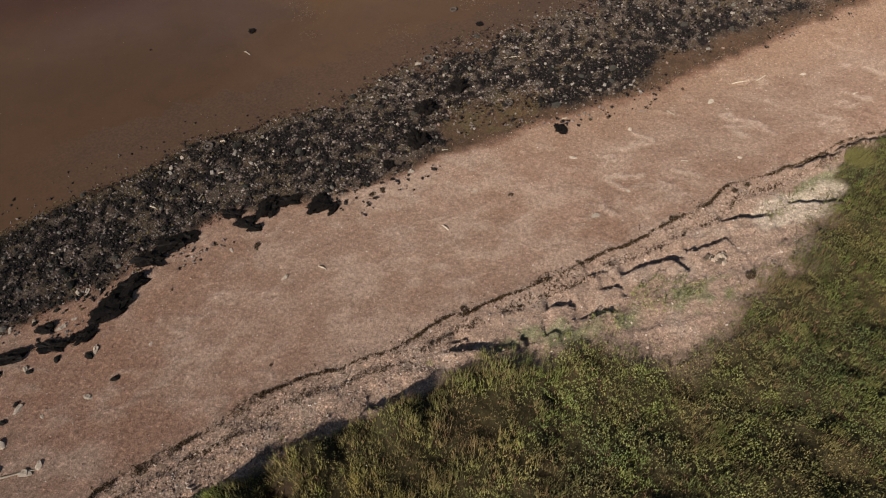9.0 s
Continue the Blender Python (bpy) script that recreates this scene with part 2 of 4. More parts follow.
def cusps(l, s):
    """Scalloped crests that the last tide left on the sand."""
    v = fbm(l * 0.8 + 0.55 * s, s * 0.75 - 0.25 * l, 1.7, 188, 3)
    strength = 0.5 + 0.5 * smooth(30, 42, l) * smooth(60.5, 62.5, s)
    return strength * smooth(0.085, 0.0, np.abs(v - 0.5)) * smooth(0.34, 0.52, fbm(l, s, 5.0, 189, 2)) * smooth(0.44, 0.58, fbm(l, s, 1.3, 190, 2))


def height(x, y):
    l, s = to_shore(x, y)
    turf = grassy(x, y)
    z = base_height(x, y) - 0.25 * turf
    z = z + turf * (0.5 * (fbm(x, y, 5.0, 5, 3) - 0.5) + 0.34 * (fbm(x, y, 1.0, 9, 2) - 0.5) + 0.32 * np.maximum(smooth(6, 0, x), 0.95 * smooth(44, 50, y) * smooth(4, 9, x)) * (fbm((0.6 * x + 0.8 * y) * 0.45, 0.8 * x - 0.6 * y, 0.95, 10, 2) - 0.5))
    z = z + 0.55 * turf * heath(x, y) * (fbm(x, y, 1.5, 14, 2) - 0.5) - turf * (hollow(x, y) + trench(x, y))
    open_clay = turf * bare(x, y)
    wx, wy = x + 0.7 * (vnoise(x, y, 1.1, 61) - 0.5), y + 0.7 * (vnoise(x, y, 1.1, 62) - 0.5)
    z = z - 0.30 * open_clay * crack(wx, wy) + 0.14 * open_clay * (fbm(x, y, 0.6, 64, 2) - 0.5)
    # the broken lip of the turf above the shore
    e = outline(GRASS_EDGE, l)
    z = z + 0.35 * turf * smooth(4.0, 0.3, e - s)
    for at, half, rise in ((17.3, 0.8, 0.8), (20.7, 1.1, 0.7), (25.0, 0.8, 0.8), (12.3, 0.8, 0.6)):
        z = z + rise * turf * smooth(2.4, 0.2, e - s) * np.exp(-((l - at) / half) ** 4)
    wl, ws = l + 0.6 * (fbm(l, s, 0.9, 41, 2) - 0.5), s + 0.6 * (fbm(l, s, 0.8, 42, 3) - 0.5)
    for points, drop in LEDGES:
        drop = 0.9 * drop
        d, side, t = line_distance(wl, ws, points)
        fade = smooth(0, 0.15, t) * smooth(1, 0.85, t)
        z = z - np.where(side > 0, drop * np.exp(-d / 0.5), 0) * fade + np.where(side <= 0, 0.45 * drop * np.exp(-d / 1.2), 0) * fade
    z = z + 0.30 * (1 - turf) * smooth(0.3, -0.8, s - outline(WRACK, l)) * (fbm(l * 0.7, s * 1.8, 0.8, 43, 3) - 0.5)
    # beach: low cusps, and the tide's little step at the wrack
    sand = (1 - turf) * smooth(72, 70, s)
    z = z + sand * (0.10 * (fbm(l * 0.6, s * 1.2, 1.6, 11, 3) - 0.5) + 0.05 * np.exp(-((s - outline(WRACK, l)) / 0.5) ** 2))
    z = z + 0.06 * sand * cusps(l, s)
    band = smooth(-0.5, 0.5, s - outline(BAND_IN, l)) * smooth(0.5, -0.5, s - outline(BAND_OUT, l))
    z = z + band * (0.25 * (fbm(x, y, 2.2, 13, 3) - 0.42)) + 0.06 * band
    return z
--
Task prompt: Give every line above again exactly, with no pictures.

Problem solution:
9.0 s
Continue the Blender Python (bpy) script that recreates this scene with part 2 of 4. More parts follow.
def cusps(l, s):
    """Scalloped crests that the last tide left on the sand."""
    v = fbm(l * 0.8 + 0.55 * s, s * 0.75 - 0.25 * l, 1.7, 188, 3)
    strength = 0.5 + 0.5 * smooth(30, 42, l) * smooth(60.5, 62.5, s)
    return strength * smooth(0.085, 0.0, np.abs(v - 0.5)) * smooth(0.34, 0.52, fbm(l, s, 5.0, 189, 2)) * smooth(0.44, 0.58, fbm(l, s, 1.3, 190, 2))


def height(x, y):
    l, s = to_shore(x, y)
    turf = grassy(x, y)
    z = base_height(x, y) - 0.25 * turf
    z = z + turf * (0.5 * (fbm(x, y, 5.0, 5, 3) - 0.5) + 0.34 * (fbm(x, y, 1.0, 9, 2) - 0.5) + 0.32 * np.maximum(smooth(6, 0, x), 0.95 * smooth(44, 50, y) * smooth(4, 9, x)) * (fbm((0.6 * x + 0.8 * y) * 0.45, 0.8 * x - 0.6 * y, 0.95, 10, 2) - 0.5))
    z = z + 0.55 * turf * heath(x, y) * (fbm(x, y, 1.5, 14, 2) - 0.5) - turf * (hollow(x, y) + trench(x, y))
    open_clay = turf * bare(x, y)
    wx, wy = x + 0.7 * (vnoise(x, y, 1.1, 61) - 0.5), y + 0.7 * (vnoise(x, y, 1.1, 62) - 0.5)
    z = z - 0.30 * open_clay * crack(wx, wy) + 0.14 * open_clay * (fbm(x, y, 0.6, 64, 2) - 0.5)
    # the broken lip of the turf above the shore
    e = outline(GRASS_EDGE, l)
    z = z + 0.35 * turf * smooth(4.0, 0.3, e - s)
    for at, half, rise in ((17.3, 0.8, 0.8), (20.7, 1.1, 0.7), (25.0, 0.8, 0.8), (12.3, 0.8, 0.6)):
        z = z + rise * turf * smooth(2.4, 0.2, e - s) * np.exp(-((l - at) / half) ** 4)
    wl, ws = l + 0.6 * (fbm(l, s, 0.9, 41, 2) - 0.5), s + 0.6 * (fbm(l, s, 0.8, 42, 3) - 0.5)
    for points, drop in LEDGES:
        drop = 0.9 * drop
        d, side, t = line_distance(wl, ws, points)
        fade = smooth(0, 0.15, t) * smooth(1, 0.85, t)
        z = z - np.where(side > 0, drop * np.exp(-d / 0.5), 0) * fade + np.where(side <= 0, 0.45 * drop * np.exp(-d / 1.2), 0) * fade
    z = z + 0.30 * (1 - turf) * smooth(0.3, -0.8, s - outline(WRACK, l)) * (fbm(l * 0.7, s * 1.8, 0.8, 43, 3) - 0.5)
    # beach: low cusps, and the tide's little step at the wrack
    sand = (1 - turf) * smooth(72, 70, s)
    z = z + sand * (0.10 * (fbm(l * 0.6, s * 1.2, 1.6, 11, 3) - 0.5) + 0.05 * np.exp(-((s - outline(WRACK, l)) / 0.5) ** 2))
    z = z + 0.06 * sand * cusps(l, s)
    band = smooth(-0.5, 0.5, s - outline(BAND_IN, l)) * smooth(0.5, -0.5, s - outline(BAND_OUT, l))
    z = z + band * (0.25 * (fbm(x, y, 2.2, 13, 3) - 0.42)) + 0.06 * band
    return z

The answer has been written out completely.